Exactly the lines from the one containing "3. More parts follow." through the one containing "29, 34], float)" must be returned; include both ends and nothing else.

** Start **

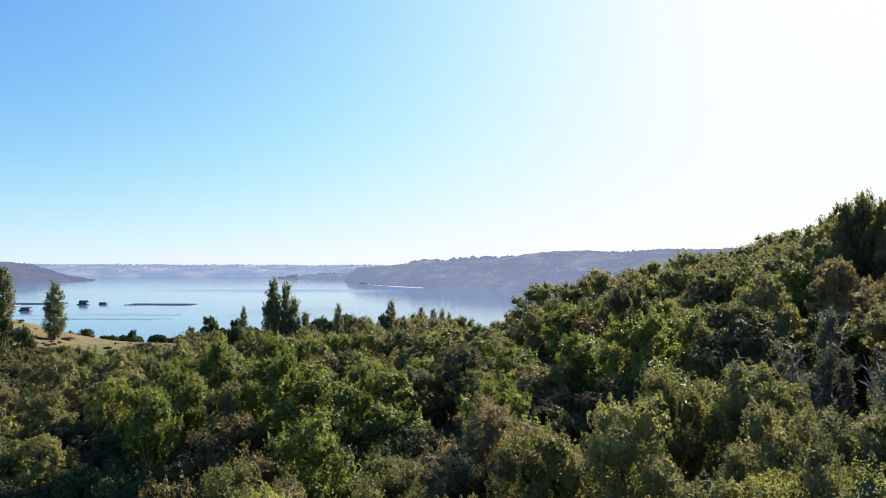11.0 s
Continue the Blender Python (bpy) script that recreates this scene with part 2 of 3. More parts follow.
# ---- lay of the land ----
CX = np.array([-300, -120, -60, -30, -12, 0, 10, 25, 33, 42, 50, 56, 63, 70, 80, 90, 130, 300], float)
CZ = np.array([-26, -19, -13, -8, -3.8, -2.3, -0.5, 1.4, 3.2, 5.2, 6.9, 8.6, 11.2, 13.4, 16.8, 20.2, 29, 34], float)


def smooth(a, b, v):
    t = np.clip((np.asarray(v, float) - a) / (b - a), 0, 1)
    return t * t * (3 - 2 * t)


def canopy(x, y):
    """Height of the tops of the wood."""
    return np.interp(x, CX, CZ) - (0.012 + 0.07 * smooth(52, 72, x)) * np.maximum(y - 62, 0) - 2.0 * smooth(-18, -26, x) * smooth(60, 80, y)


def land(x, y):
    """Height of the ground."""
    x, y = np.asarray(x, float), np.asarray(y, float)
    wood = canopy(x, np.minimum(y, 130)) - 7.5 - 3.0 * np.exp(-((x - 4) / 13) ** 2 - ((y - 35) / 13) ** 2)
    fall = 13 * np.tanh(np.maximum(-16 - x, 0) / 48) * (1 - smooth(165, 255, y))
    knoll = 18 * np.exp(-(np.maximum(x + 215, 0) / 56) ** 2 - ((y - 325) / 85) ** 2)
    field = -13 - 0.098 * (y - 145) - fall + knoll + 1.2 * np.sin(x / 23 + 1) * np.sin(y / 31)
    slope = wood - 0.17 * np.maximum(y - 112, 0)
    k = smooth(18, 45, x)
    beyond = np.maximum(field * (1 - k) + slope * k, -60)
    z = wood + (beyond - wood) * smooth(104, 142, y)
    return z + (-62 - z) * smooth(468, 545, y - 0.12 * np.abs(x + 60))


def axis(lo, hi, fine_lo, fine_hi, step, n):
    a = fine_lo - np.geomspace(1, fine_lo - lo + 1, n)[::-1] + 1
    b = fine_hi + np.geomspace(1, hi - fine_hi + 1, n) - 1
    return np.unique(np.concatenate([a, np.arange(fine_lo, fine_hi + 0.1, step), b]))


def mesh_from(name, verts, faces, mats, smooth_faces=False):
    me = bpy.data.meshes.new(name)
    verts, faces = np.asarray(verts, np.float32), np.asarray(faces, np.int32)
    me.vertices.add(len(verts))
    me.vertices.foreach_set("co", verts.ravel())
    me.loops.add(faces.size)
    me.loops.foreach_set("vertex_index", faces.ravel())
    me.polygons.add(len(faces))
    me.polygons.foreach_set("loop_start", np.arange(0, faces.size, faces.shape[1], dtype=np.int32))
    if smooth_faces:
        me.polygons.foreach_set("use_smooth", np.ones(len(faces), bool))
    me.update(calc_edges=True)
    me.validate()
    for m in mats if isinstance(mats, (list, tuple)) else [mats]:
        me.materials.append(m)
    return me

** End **
** Start **

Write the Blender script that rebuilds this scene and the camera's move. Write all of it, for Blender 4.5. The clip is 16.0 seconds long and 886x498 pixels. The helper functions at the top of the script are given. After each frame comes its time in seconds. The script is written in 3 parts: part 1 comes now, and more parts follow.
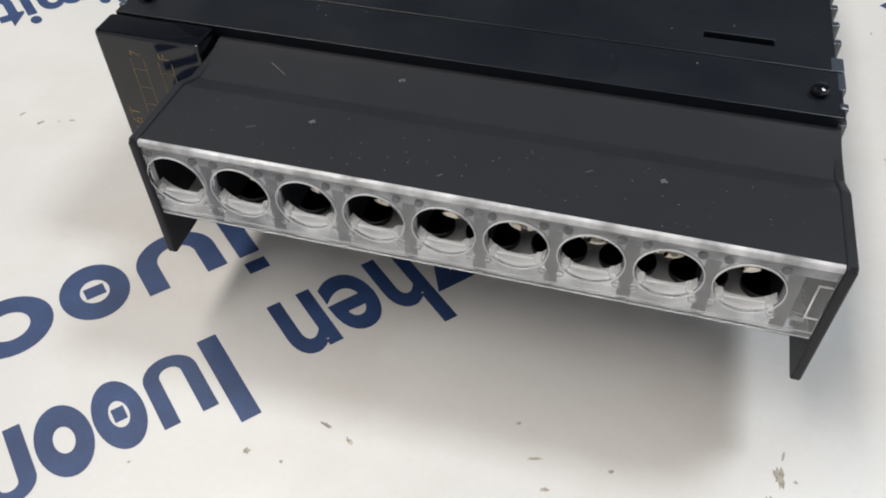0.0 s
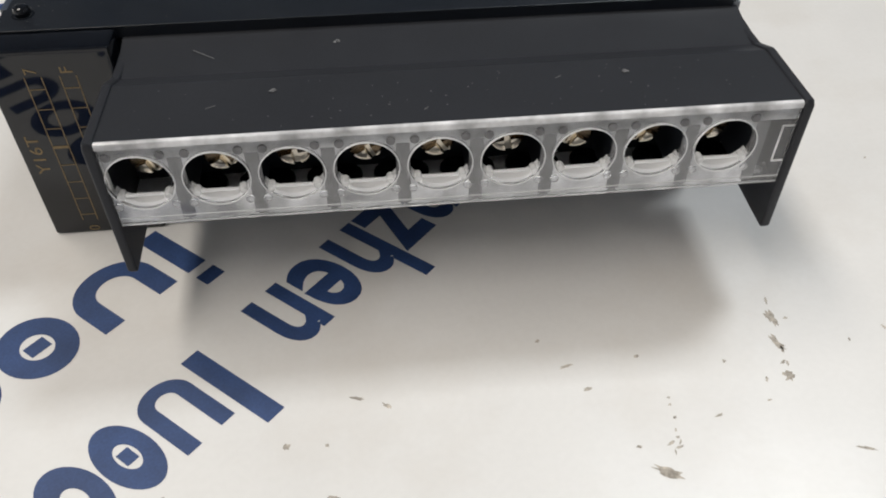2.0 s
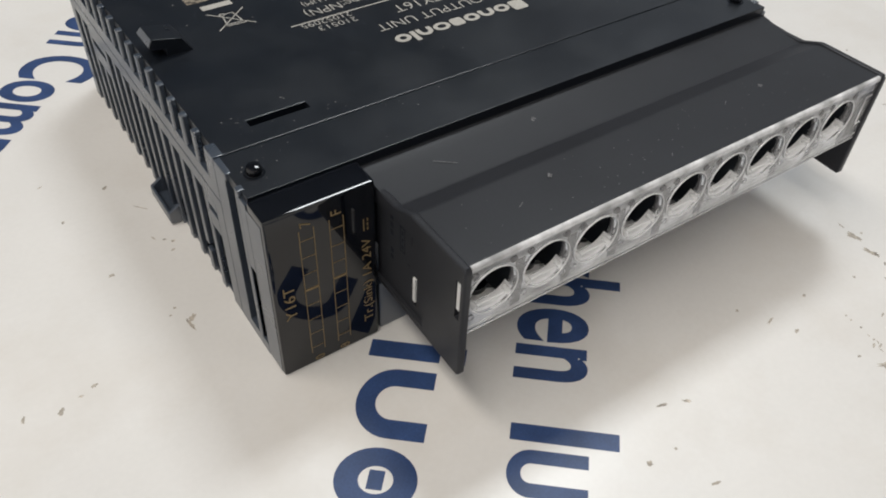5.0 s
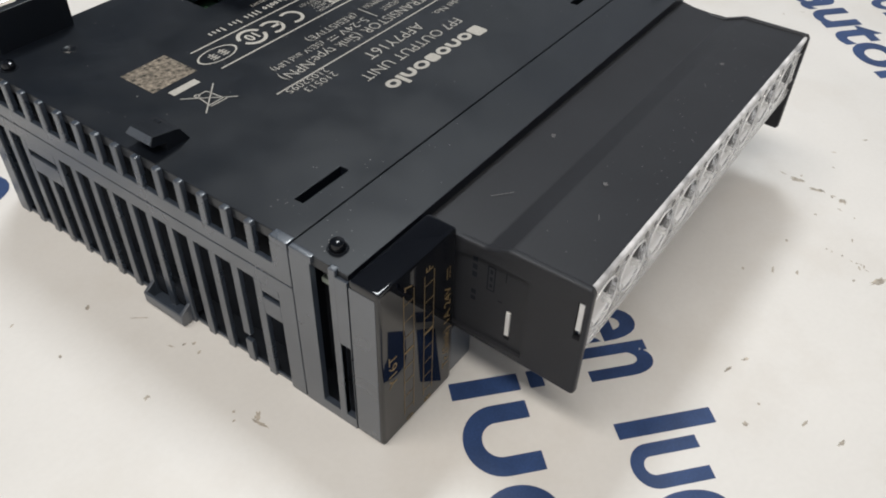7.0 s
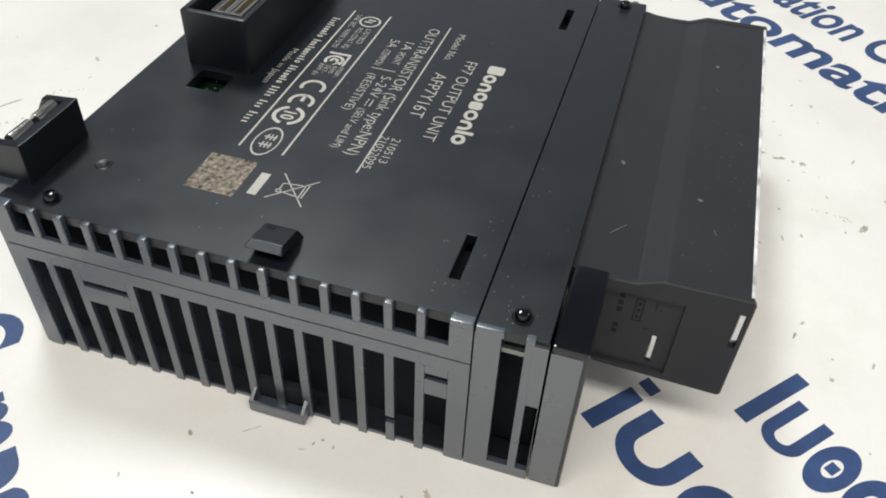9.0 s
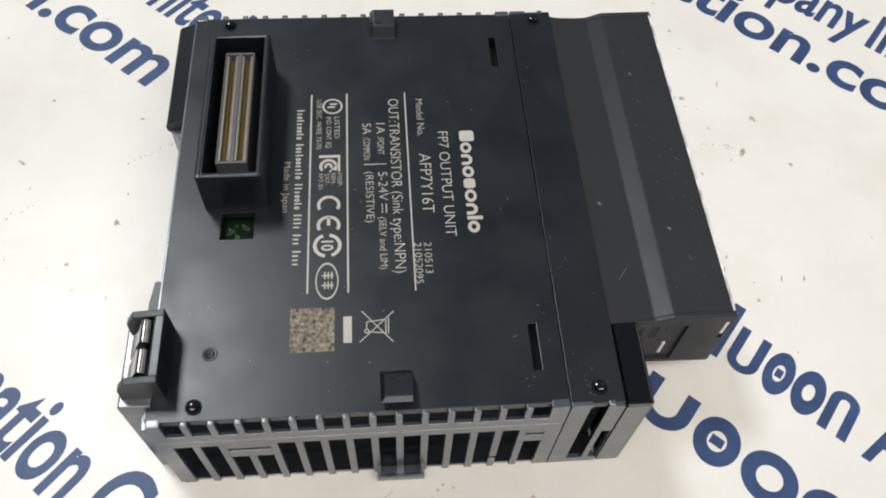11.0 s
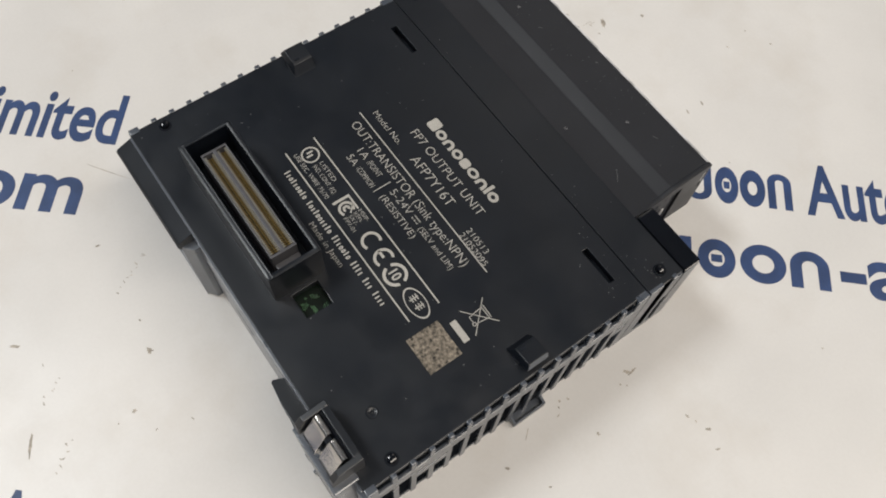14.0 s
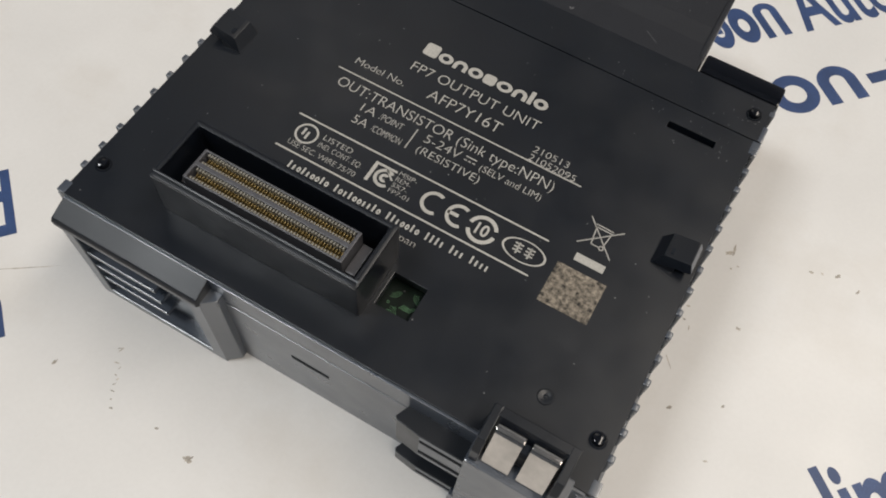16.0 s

** End **
** Start **

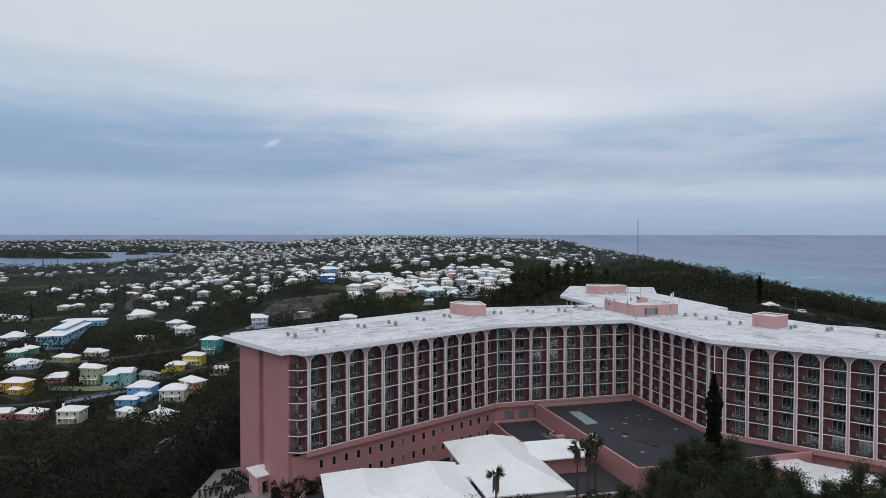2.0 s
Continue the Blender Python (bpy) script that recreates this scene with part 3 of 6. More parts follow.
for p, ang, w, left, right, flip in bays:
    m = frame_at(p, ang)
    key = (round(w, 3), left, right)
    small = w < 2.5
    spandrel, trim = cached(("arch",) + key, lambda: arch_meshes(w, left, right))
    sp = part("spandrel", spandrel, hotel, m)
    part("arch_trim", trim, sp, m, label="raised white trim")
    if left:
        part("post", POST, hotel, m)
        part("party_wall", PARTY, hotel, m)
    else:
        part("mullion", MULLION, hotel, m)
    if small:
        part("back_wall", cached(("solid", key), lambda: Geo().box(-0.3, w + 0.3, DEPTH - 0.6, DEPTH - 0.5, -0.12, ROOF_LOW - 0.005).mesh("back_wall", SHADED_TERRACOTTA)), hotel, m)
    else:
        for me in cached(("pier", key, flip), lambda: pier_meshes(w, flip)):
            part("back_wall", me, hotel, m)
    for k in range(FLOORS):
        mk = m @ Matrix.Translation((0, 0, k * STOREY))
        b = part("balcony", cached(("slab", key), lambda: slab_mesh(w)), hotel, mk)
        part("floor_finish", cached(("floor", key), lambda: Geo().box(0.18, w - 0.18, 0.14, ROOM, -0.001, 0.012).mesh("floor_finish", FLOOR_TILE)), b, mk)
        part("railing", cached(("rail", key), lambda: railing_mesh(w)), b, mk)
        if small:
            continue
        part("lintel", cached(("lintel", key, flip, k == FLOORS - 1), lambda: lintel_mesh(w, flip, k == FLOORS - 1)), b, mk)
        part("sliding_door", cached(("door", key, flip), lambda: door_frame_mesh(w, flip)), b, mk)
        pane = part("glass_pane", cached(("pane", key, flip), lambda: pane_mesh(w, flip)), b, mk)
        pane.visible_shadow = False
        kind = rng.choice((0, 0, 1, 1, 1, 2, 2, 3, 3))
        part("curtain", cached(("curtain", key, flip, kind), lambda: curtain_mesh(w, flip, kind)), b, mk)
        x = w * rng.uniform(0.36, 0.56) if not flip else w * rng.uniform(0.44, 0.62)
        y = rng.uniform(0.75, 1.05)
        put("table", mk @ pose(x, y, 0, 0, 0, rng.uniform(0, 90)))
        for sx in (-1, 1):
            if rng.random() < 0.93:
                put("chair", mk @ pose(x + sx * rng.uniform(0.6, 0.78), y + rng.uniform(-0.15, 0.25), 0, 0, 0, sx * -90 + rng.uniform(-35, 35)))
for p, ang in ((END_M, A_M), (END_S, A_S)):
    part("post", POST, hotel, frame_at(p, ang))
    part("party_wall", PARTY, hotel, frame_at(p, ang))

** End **

§ **RESPONSE TO THIS TASK**
Continue the Blender Python (bpy) script that recreates this scene with part 2 of 3. More parts follow.
# ---- lay of the land ----
CX = np.array([-300, -120, -60, -30, -12, 0, 10, 25, 33, 42, 50, 56, 63, 70, 80, 90, 130, 300], float)
CZ = np.array([-26, -19, -13, -8, -3.8, -2.3, -0.5, 1.4, 3.2, 5.2, 6.9, 8.6, 11.2, 13.4, 16.8, 20.2, 29, 34], float)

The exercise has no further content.